Il y a quelque chose comme un acte de vie dans chaque mot qui grimpe du bas de la page jusqu’au haut de nos existences, essayant de se frayer un passage dans la multitude de cris et de silences qui s’agitent autour d’elles. Des mots se tenant à proximité de nos créations afin de s’inscrire dans le temps, au moindre geste de notre part. Des mots pour la passion, des mots pour la raison. Mais comment trace-t-on une ligne qui positionne, d’un côté, une posture d’artiste et, de l’autre, une posture d’intellectuel? Établir une frontière équivaudrait à mettre en cage un cheminement créatif devant ratisser tous les chemins de travers pour que surgissent des formes inespérées d’émotion et de réflexion.
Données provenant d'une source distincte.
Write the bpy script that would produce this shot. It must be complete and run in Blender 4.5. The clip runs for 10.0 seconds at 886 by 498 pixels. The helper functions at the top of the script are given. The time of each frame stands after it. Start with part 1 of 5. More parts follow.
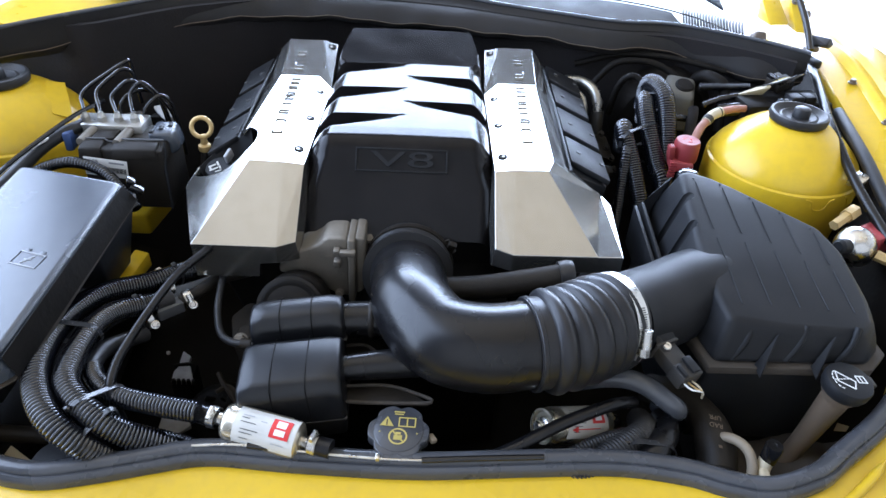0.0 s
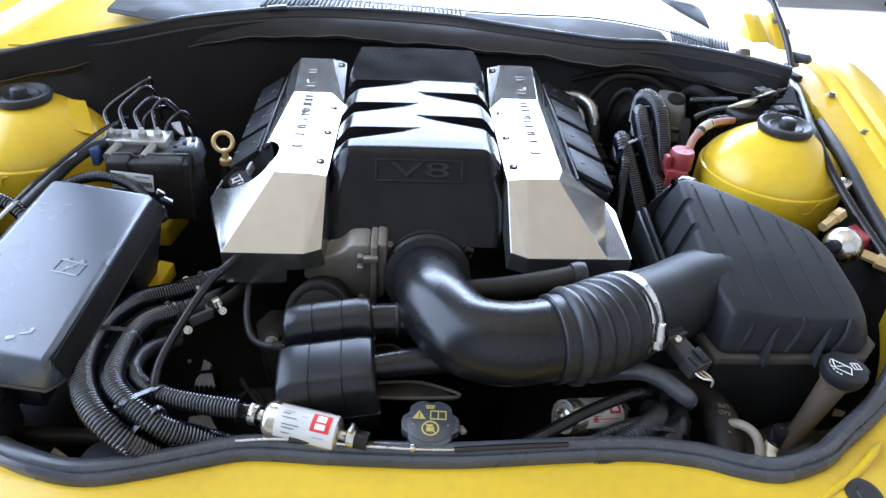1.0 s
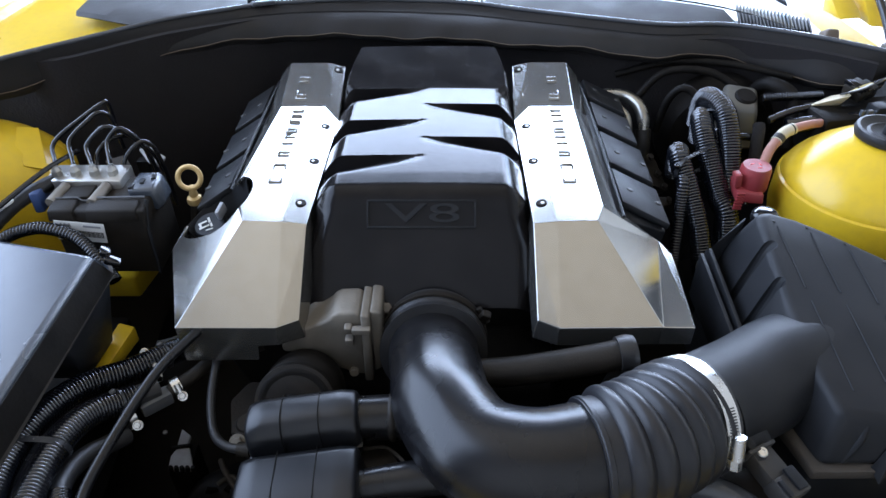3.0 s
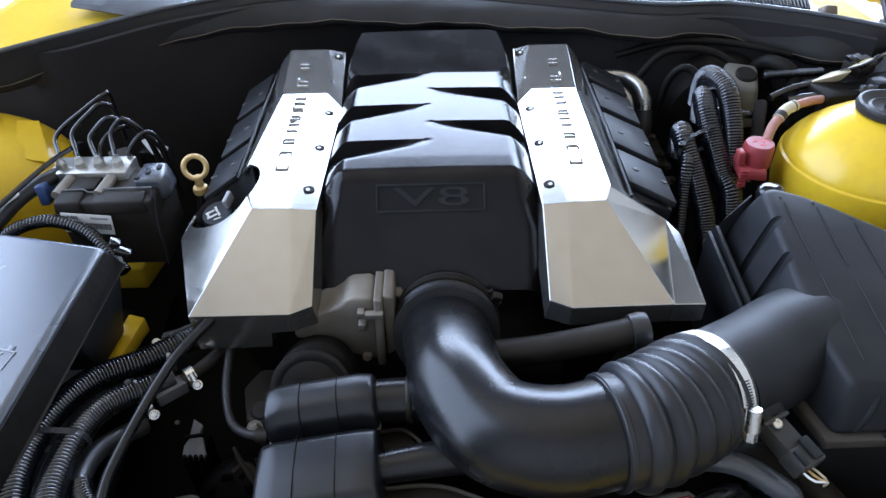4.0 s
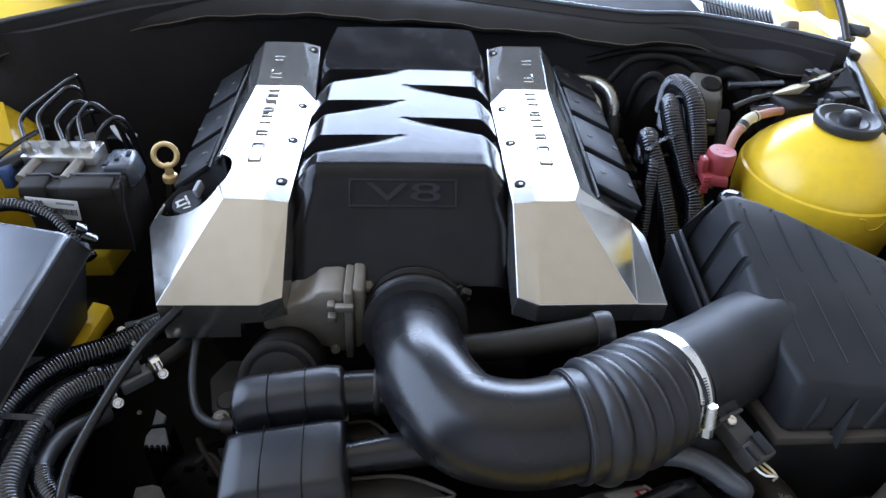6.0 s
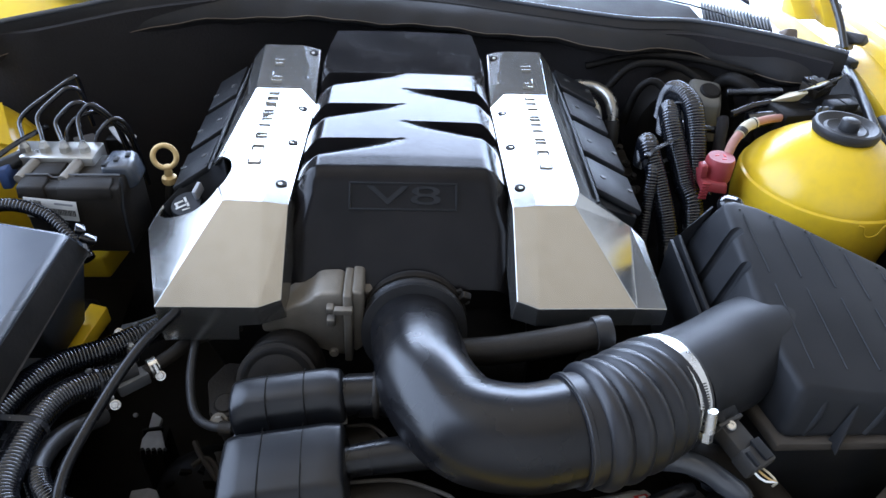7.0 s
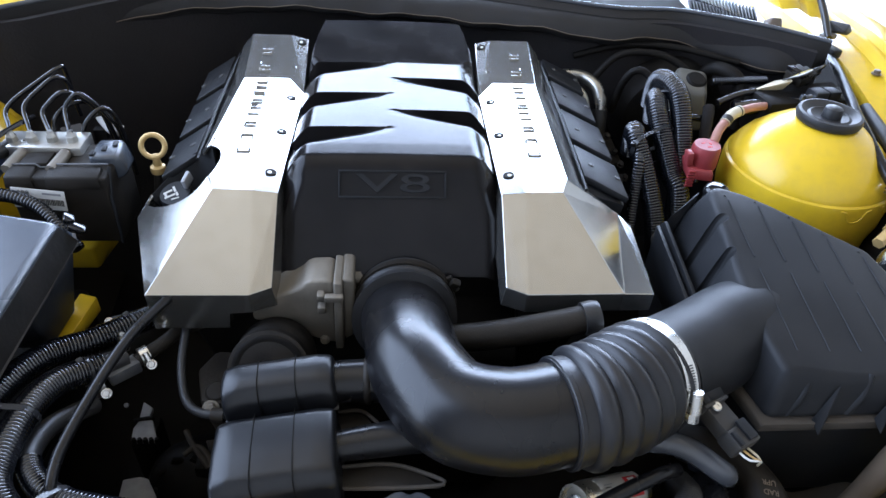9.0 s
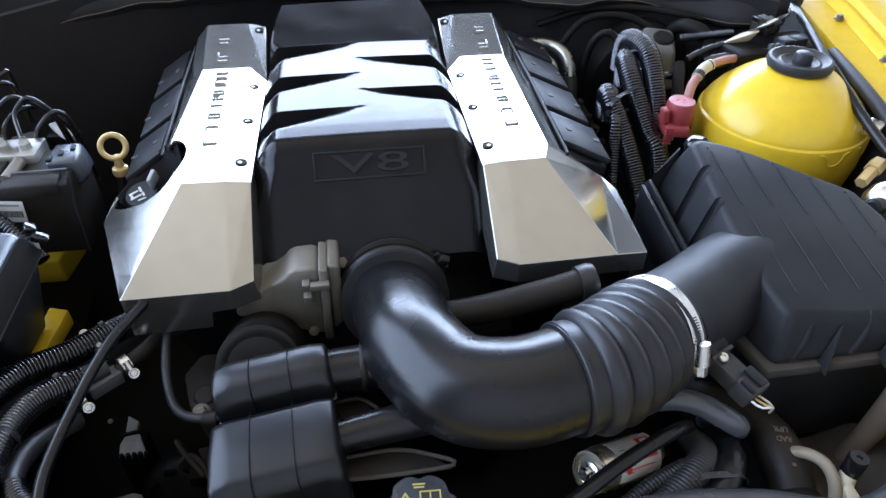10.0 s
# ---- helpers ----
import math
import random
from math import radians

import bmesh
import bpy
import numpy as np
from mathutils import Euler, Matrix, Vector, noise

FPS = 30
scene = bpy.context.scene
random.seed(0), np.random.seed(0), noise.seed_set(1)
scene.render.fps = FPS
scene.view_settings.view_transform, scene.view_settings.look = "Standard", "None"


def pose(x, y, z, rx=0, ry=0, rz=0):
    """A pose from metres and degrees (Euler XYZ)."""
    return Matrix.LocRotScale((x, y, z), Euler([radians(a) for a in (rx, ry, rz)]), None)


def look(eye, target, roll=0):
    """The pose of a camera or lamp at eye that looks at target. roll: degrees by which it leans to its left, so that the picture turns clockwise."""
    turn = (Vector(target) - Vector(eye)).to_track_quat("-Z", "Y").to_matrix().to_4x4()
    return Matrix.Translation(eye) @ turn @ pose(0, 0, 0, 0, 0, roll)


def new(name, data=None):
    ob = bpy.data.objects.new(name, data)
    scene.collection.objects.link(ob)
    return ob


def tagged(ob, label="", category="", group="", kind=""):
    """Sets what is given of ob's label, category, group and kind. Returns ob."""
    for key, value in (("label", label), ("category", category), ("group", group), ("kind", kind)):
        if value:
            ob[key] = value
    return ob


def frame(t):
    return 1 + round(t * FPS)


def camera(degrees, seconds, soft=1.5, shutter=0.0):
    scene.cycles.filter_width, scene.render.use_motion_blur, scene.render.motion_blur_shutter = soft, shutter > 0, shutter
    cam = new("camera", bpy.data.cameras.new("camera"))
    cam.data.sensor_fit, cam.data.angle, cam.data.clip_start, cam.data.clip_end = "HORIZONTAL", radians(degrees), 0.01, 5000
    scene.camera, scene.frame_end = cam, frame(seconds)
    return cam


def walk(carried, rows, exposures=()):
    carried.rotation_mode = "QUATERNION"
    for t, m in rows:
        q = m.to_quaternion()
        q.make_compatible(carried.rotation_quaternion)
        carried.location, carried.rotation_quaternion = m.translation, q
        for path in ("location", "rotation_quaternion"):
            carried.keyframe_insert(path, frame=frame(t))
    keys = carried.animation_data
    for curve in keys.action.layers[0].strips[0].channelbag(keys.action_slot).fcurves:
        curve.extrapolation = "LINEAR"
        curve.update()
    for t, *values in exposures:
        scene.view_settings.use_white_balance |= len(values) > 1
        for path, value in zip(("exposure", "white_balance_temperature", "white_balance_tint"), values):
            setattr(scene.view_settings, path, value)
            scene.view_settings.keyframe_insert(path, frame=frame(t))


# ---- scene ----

C’est à partir d’un angle qui privilégie une cohabitation de l’une et de l’autre, parfois manifeste, parfois obscure, que je considérerai le « portrait de l’artiste en intellectuel ». Pour ce faire, j’aborderai dans un premier temps les tenants et aboutissants de ma thèse doctorale en recherche-création et, dans un second temps, ma démarche artistique publique. De ces deux éléments poindra ma conception de l’acte poétique ((Je définis ici l’acte poétique comme étant l’écriture poétique.)), universitaire et publique, au regard d’une posture intellectuelle.

Avant toute chose, j’aimerais apporter quelques considérations générales sur la thèse en recherche-création, celle-ci s’imbriquant naturellement au thème du colloque.  Au fil des ans, cette thèse a pris sa place grâce à la ténacité de ceux qui ont cru à la valeur scientifique d’une pratique dont les multiples avenues révèlent un caractère bien singulier. Les professeurs-chercheurs impliqués dans ce programme universitaire relativement jeune ont balisé un terrain à l’intérieur duquel une question parvient tout de même à resurgir maintes fois : de quelles natures doivent être les liens entre la création et l’essai? Langages conceptuels et langages métaphoriques s’entrecroisent mais encore faut-il que cette cohabitation devienne opérationnelle. Voilà un enjeu fondamental. Et, dans l’essai, comment intellectualiser le travail de création qui est, en soi, un ouvrage intellectuel? Il n’y a pas de réponse simple et unique. Et j’ajouterais qu’un défi supplémentaire se manifeste : la création étant objet et sujet d’étude, les doctorants   doivent être aux aguets afin que la jointure entre théorie et pratique ne devienne pas statique et que l’un et l’autre des deux segments de la thèse se répondent constamment. Dans un article intitulé La parole de l’artiste chercheur, Sophia L. Burns, artiste en arts visuels, cerne bien l’articulation de la recherche-création s’appliquant également à une thèse en création littéraire :

[…] l’artiste-chercheur doit arriver à faire ce qu’il nomme et à nommer ce qu’il fait. Il doit se situer dans cet aller-retour perpétuel entre ces deux pans de la connaissance. Son objectif, en tant qu’artiste-chercheur, sera de montrer sur le plan méthodologique et épistémologique comment la pratique de la recherche-création pose l’articulation entre ces deux pôles, leur complémentarité. Certes, il devient double mais ce n’est qu’en acceptant de vivre de dédoublement temporaire que cette parole pourra naître (2006: 63).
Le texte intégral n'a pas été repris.